Wednesday, 28 May 2014

1960s bathroom fittings: an update

Remember how we were searching high and low for that elusive towel rail bracket for our bathroom? You can read here if you missed it.

Well, we found it. Actually, we didn't find it...a blog reader did! Thanks so much Alex!

close up of our mid-century towel rail bracket

I received an email from Alex alerting me to an eBay listing selling Art Deco bathroom fittings. Never in a million years did I expect to find the exact same towel rail bracket under that heading. I was mistakenly searching for terms like 1960s, retro, modernist and mid-century!

The tip of the day is look under the term Art Deco when all things fail in your search for mid-century items!

I was able to approach the seller and ask if he would consider selling the towel rail separately...which he very kindly did. The towel rail was from Melbourne of all places. Great that it can have a permanent holiday in sunny Queensland.
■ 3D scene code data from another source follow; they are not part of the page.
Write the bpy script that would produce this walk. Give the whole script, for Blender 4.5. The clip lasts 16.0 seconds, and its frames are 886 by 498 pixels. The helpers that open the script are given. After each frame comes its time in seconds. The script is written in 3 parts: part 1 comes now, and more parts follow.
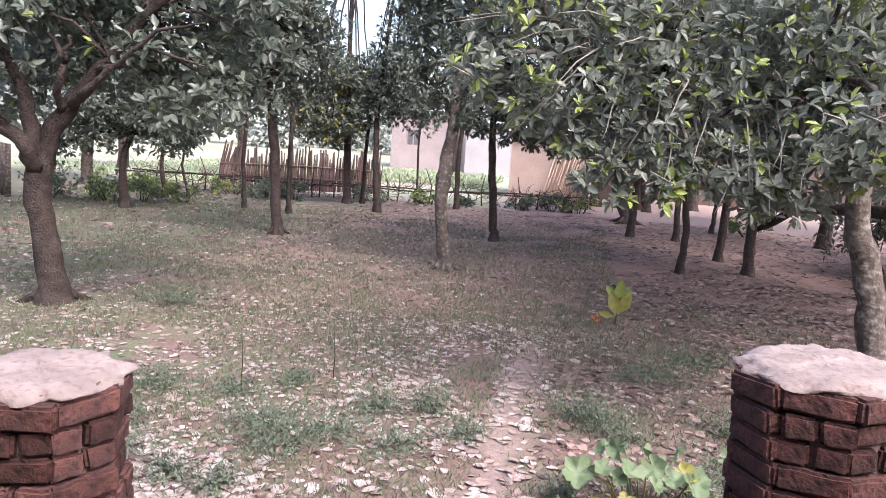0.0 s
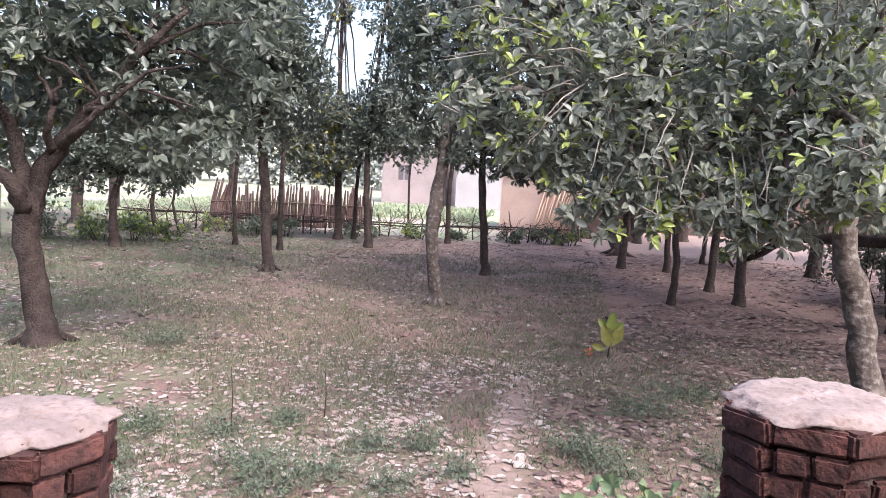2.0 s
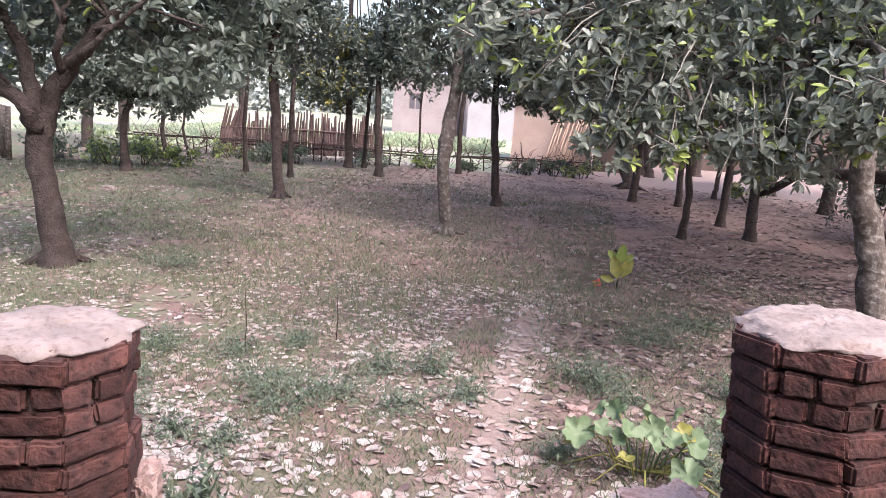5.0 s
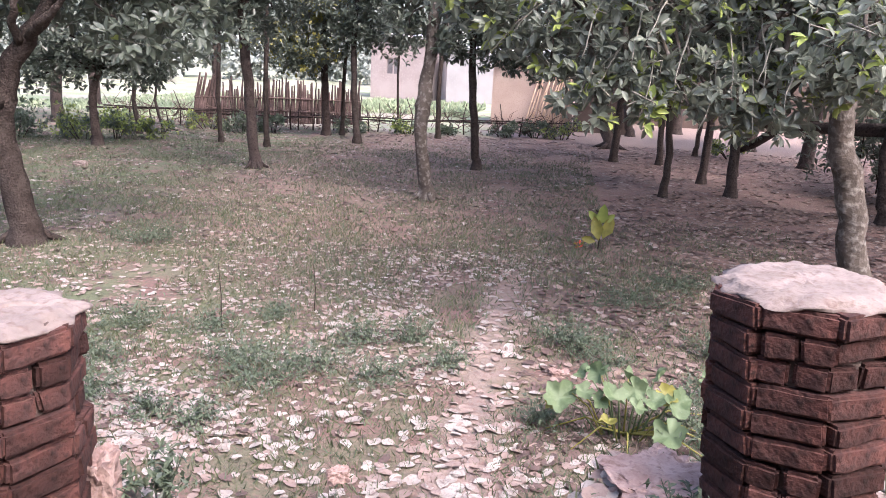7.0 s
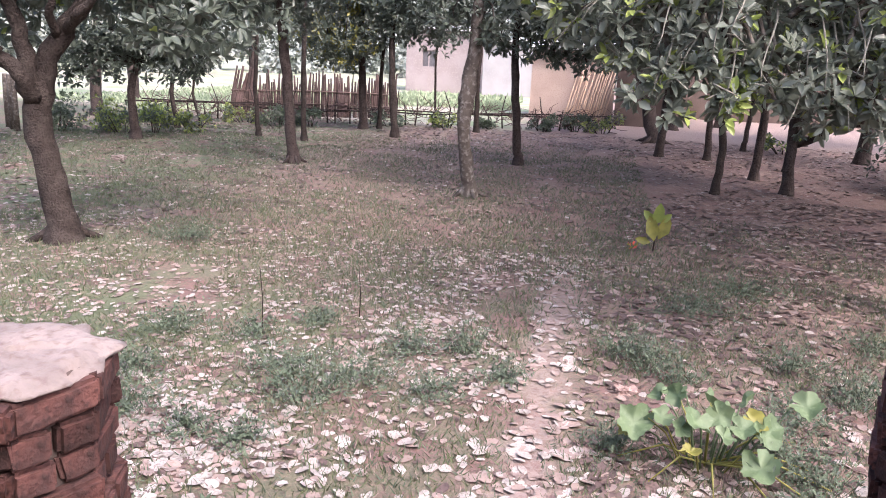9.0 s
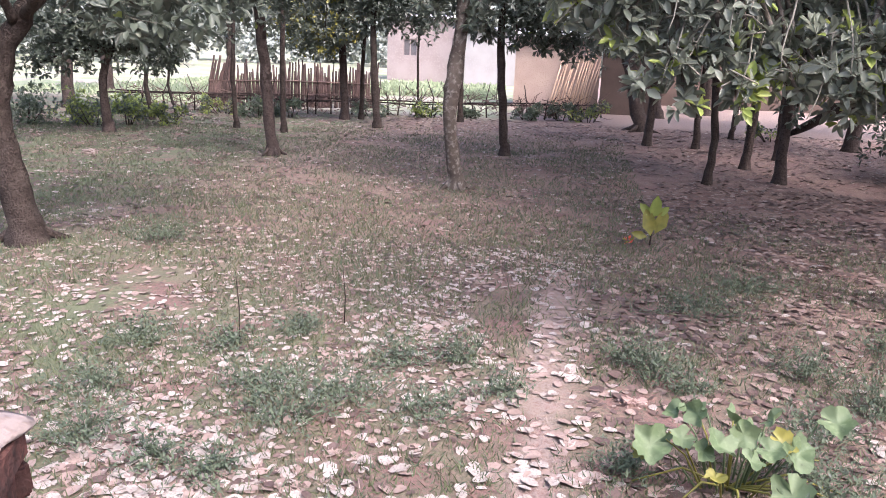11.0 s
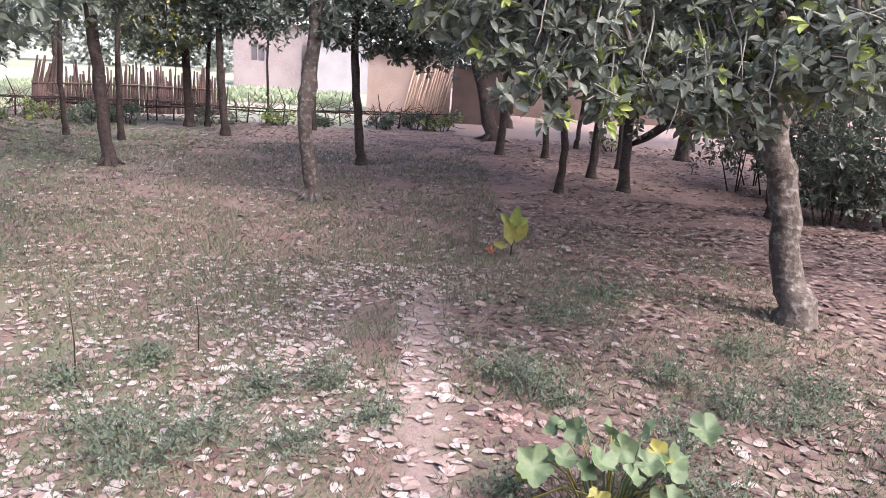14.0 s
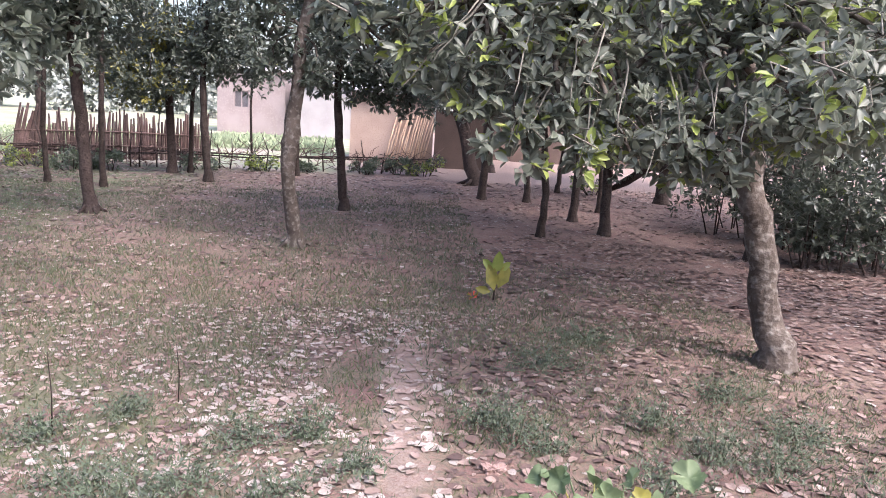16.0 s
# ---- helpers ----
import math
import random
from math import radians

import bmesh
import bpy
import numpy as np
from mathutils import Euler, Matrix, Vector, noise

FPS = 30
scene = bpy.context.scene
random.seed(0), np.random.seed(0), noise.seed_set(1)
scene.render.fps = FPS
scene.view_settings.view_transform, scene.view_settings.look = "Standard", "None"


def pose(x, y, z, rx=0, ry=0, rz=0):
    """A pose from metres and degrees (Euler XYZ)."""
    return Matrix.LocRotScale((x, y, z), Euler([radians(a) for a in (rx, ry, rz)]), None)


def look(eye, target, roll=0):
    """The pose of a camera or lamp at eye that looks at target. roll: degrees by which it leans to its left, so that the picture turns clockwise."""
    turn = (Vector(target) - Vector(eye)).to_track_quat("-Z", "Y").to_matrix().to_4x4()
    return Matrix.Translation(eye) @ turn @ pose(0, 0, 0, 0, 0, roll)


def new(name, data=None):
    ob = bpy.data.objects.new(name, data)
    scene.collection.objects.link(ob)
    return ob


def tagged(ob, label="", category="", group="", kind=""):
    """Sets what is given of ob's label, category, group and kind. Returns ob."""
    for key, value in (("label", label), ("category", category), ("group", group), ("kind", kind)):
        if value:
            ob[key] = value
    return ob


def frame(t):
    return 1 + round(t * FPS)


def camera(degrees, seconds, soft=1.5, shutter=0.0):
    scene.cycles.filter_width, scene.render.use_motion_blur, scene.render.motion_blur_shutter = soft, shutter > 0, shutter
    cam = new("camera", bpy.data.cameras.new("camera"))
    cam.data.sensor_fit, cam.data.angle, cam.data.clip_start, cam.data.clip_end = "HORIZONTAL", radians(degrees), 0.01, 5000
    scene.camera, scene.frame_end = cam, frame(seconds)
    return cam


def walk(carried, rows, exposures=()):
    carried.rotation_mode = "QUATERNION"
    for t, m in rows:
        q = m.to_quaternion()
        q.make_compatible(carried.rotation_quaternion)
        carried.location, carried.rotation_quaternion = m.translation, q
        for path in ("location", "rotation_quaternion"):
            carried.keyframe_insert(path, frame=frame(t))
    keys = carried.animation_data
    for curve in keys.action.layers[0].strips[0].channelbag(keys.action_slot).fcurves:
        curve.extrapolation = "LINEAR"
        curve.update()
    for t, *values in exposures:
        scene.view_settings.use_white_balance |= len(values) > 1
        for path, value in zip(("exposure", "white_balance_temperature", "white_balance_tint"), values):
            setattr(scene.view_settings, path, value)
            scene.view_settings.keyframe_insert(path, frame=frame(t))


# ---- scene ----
cam = camera(62.3, 16.0, 0.9)
PATH = [
    (0, (0.667, -1.84, 2.466), (0.312, 0.106, 2.172), 4.1),
    (0.5, (0.67, -1.839, 2.465), (0.311, 0.108, 2.183), 4.1),
    (1, (0.677, -1.831, 2.473), (0.327, 0.121, 2.211), 3.4),
    (1.5, (0.671, -1.844, 2.483), (0.327, 0.112, 2.247), 3.3),
    (2, (0.683, -1.835, 2.483), (0.341, 0.125, 2.282), 3.3),
    (2.5, (0.667, -1.878, 2.499), (0.335, 0.087, 2.324), 3.2),
    (3, (0.661, -1.871, 2.487), (0.338, 0.09, 2.266), 3.9),
    (3.5, (0.655, -1.869, 2.477), (0.325, 0.084, 2.202), 4.4),
    (4, (0.667, -1.859, 2.468), (0.341, 0.09, 2.161), 4.1),
    (4.5, (0.664, -1.884, 2.468), (0.315, 0.06, 2.152), 3.9),
    (4.7, (0.661, -1.874, 2.456), (0.31, 0.063, 2.103), 4.4),
    (6.8, (0.711, -1.739, 2.432), (0.378, 0.18, 1.981), 2.8),
    (7, (0.706, -1.714, 2.427), (0.407, 0.205, 1.951), 2.8),
    (7.5, (0.621, -1.621, 2.408), (0.335, 0.279, 1.855), 3.9),
    (8, (0.548, -1.538, 2.412), (0.412, 0.389, 1.894), 4.6),
    (8.5, (0.496, -1.466, 2.411), (0.334, 0.459, 1.896), 4.0),
    (9, (0.441, -1.31, 2.405), (0.058, 0.588, 1.907), 2.6),
    (9.5, (0.443, -1.125, 2.413), (0.02, 0.766, 1.917), 1.5),
    (9.7, (0.433, -1.084, 2.405), (0.045, 0.805, 1.874), 1.8),
    (11.8, (0.232, -0.674, 2.377), (-0.101, 1.234, 1.879), 2.4),
    (12, (0.242, -0.619, 2.383), (-0.104, 1.294, 1.913), 2.6),
    (12.5, (0.263, -0.56, 2.363), (-0.043, 1.337, 1.809), 0.8),
    (13, (0.254, -0.609, 2.393), (0.046, 1.312, 1.876), 2.8),
    (13.5, (0.194, -0.587, 2.384), (0.122, 1.356, 1.914), 3.4),
    (14, (0.156, -0.607, 2.376), (0.212, 1.333, 1.893), 3.8),
    (14.5, (0.112, -0.621, 2.375), (0.152, 1.319, 1.891), 4.2),
    (15, (0.129, -0.646, 2.397), (0.223, 1.299, 1.941), 4.8),
    (15.5, (0.155, -0.627, 2.404), (0.259, 1.325, 1.981), 4.6),
    (16, (0.166, -0.638, 2.421), (0.26, 1.326, 2.055), 3.6),
]
walk(cam, [(t, look(eye, target, roll)) for t, eye, target, roll in PATH],
     exposures=[(0, 1.86, 5980, 19), (16, 1.86, 5980, 19)])

# ---------------------------------------------------------------- world and sun
world = bpy.data.worlds.new("world")
scene.world = world
world.use_nodes = True
wn = world.node_tree.nodes
sky = wn.new("ShaderNodeTexSky")
sky.sky_type = "NISHITA"
sky.sun_disc = False
sky.sun_elevation = radians(51)
sky.sun_rotation = radians(131)
sky.dust_density = 6.0
sky.air_density = 1.2
sky.ozone_density = 0.6
wn["Background"].inputs[1].default_value = 0.15
world.node_tree.links.new(sky.outputs[0], wn["Background"].inputs[0])
sun = new("sun", bpy.data.lights.new("sun", "SUN"))
sun.data.energy = 1.2
sun.data.angle = radians(45)
sun.data.color = (1.0, 0.96, 0.91)
sun.matrix_world = look((12, -9, 19), (0, 2, 0))

# ---------------------------------------------------------------- materials


def mat(name, c1, c2, scale=3.0, fine=40.0, rough=0.8, bump=0.3, c3=None, depth=0.01, vary=0.0, through_light=0.0, gloss=0.5):
    """Two noises mix the colours, a fine one gives grain and relief; vary changes it from piece to piece."""
    m = bpy.data.materials.new(name)
    m.use_nodes = True
    nt = m.node_tree
    n, l = nt.nodes, nt.links
    b = n["Principled BSDF"]
    b.inputs["Roughness"].default_value = rough
    b.inputs["Specular IOR Level"].default_value = gloss
    co = n.new("ShaderNodeTexCoord")
    big = n.new("ShaderNodeTexNoise")
    big.inputs["Scale"].default_value = scale
    big.inputs["Detail"].default_value = 5
    small = n.new("ShaderNodeTexNoise")
    small.inputs["Scale"].default_value = fine
    small.inputs["Detail"].default_value = 4
    for q in (big, small):
        l.new(co.outputs["Object"], q.inputs["Vector"])
    ramp = n.new("ShaderNodeMapRange")
    ramp.inputs[1].default_value, ramp.inputs[2].default_value = 0.35, 0.65
    l.new(big.outputs[0], ramp.inputs[0])
    mix = n.new("ShaderNodeMix")
    mix.data_type = "RGBA"
    mix.inputs[6].default_value, mix.inputs[7].default_value = (*c1, 1), (*c2, 1)
    l.new(ramp.outputs[0], mix.inputs[0])
    grain = n.new("ShaderNodeMix")
    grain.data_type = "RGBA"
    last = c3 if c3 else tuple(0.6 * v for v in c1)
    grain.inputs[7].default_value = (*last, 1)
    edge = n.new("ShaderNodeMapRange")
    edge.inputs[1].default_value, edge.inputs[2].default_value = 0.5, 0.75
    l.new(small.outputs[0], edge.inputs[0])
    l.new(edge.outputs[0], grain.inputs[0])
    l.new(mix.outputs[2], grain.inputs[6])
    out = grain.outputs[2]
    if vary:
        info = n.new("ShaderNodeObjectInfo")
        hs = n.new("ShaderNodeHueSaturation")
        val = n.new("ShaderNodeMapRange")
        val.inputs[3].default_value, val.inputs[4].default_value = 1 - vary, 1 + vary
        l.new(info.outputs["Random"], val.inputs[0])
        l.new(val.outputs[0], hs.inputs["Value"])
        l.new(out, hs.inputs["Color"])
        out = hs.outputs[0]
    l.new(out, b.inputs["Base Color"])
    if bump:
        bp = n.new("ShaderNodeBump")
        bp.inputs["Strength"].default_value = bump
        bp.inputs["Distance"].default_value = depth
        l.new(small.outputs[0], bp.inputs["Height"])
        l.new(bp.outputs[0], b.inputs["Normal"])
    if through_light:
        tr = n.new("ShaderNodeBsdfTranslucent")
        l.new(out, tr.inputs[0])
        ms = n.new("ShaderNodeMixShader")
        ms.inputs[0].default_value = through_light
        l.new(b.outputs[0], ms.inputs[1])
        l.new(tr.outputs[0], ms.inputs[2])
        l.new(ms.outputs[0], n["Material Output"].inputs[0])
    return m


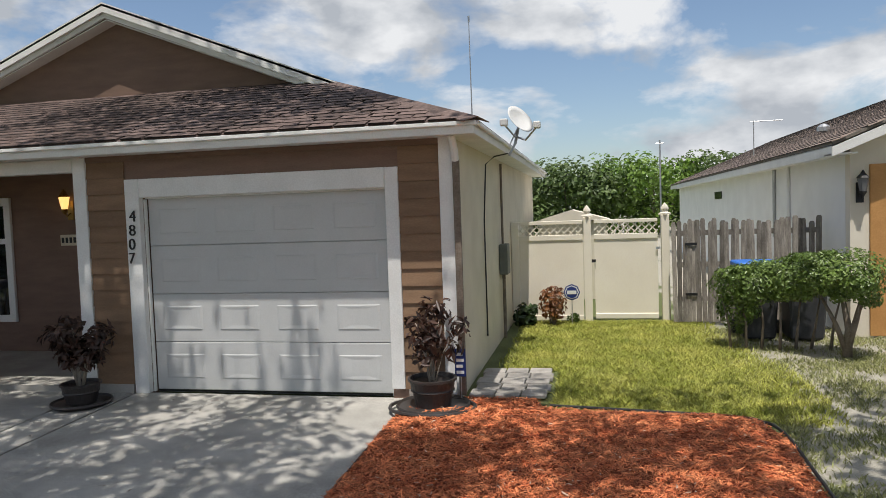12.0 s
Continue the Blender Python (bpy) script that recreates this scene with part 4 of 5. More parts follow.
copy_thing(plant, pose(6.55, 1.98, bed_height(6.55, 1.98) - 0.02, 0, 0, 130))

# ---- side yard: fence, gate, sign, pavers ----
FNY = 12.2
fence = thing("vinyl_fence", (12.3, FNY, 0), "beige vinyl fence panel with lattice top", "fence")
gate = thing("vinyl_gate", (13.55, FNY, 0), "closed beige vinyl gate with lattice top", "gate")


def lattice(x0, x1, z0, z1, owner):
    """Crossed strips that fill a frame, cut at its edges."""
    h = z1 - z0
    x = x0 - h
    while x < x1:
        for sgn in (1, -1):
            a, b = (x, z0), (x + h, z1)
            if sgn < 0:
                a, b = (x, z1), (x + h, z0)
            lo, hi = max(a[0], x0), min(b[0], x1)
            if hi - lo > 0.02:
                za, zb = a[1] + (b[1] - a[1]) * (lo - a[0]) / h, a[1] + (b[1] - a[1]) * (hi - a[0]) / h
                y = FNY - 0.012 if sgn > 0 else FNY + 0.001
                part("lattice_strip", prism([(lo, za - 0.014), (hi, zb - 0.014), (hi, zb + 0.014), (lo, za + 0.014)], "y", y, y + 0.010), PVC, owner)
        x += 0.115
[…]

The towel rails are extra. extra long - perfect for our family of five. I forgot to hang my towel up!

Jason installed the bracket straight away and we've been enjoying the luxury of matching towel rails. Hahaha!

The 1960s towel rails unadorned

Anyway, it's the small things which make all the difference.

Thursday, 15 May 2014

The paint brushes are out...

We've picked up the paint brushes again...I am using the royal 'we', of course, as it is Jason who is the Master Painter around here.

Taping around the doors and ceiling, ready for some paint.

It is a gentle start to restore and freshen up this modernist home. When the vertical blinds in the lounge room  were removed a few weeks ago, it revealed a raw pine mullion between the two glass sliding doors... which Jason was compelled to paint.

Some shirtless painting...purely to indulge his dwindling fan base...
You see, the glass sliding doors are not original to the house. This mid-century beauty would have had slightly larger aluminium sliding doors. In the original plans of the house, Lidco glass sliding doors were specified. For one reason or another, the doors were changed...most probably because the original Lidco sliders would not have locked effectively or became hard to slide over the years.

They would have been similar to the sliding doors found in a Robin Spencer designed house I visited earlier this year. You can read about it here. In a perfect world we would like to restore the sliding doors back to what it would have been...all in good time though.

1960s glass sliding doors 

Regarding the painting, at least it is a start, albeit a very small start...We will progressively paint all the other walls in this room in vivid white acrylic which seems to give the dark plywood ceilings an instant lift.

Small start to repainting the modernist house

Friday, 9 May 2014

A new mid-century dining suite

We had no particular desire to change our dining table when we moved to our mid-mod house...but when one of your mates rings up out of the blue and says they have a 1960s DQF dining table and chairs for sale, you can hardly say no? Surely?

DQF dining suite
Well, we could have, but we didn't! The dining suite is a perfect match for the is  also the very reason why we ended up moving to this house if truth be told. We went to the first open house inspection because I spotted a DQF dining suite in the real estate ad (you can read about it here). We would not have even bothered going to see the house if it weren't for the furniture. What a classic!

photo of when the previous owners owned the house
So it kind of seems fitting that we ended up buying a DQF dining suite. Ha! It's like it was always meant to be with the house.

For those not in the know DQF stands for Danish Quality Furniture which first began making Danish style furniture in Brisbane during the late 1950s. It was a family business set up by Danish emigres. They were renowned for producing the finest quality modern style furniture made in Queensland.

DQF dining suite
Our new old dining suite is very cool. I believe it is made out of black bean timber and the chairs are upholstered in black vinyl. The table is actually round but we have extended it to form an oval to accommodate our family during meal times.

The entire suite is quite petite. It is not made for big people. I guess it was produced in a time when people were traditionally shorter in stature and of a leaner postwar austerity measures build. Ha! You're constantly reminded of any excess weight you're carrying when sitting on the chairs, despite them being solid!

We are missing one rogue chair though. We only have five...Wish me luck finding it!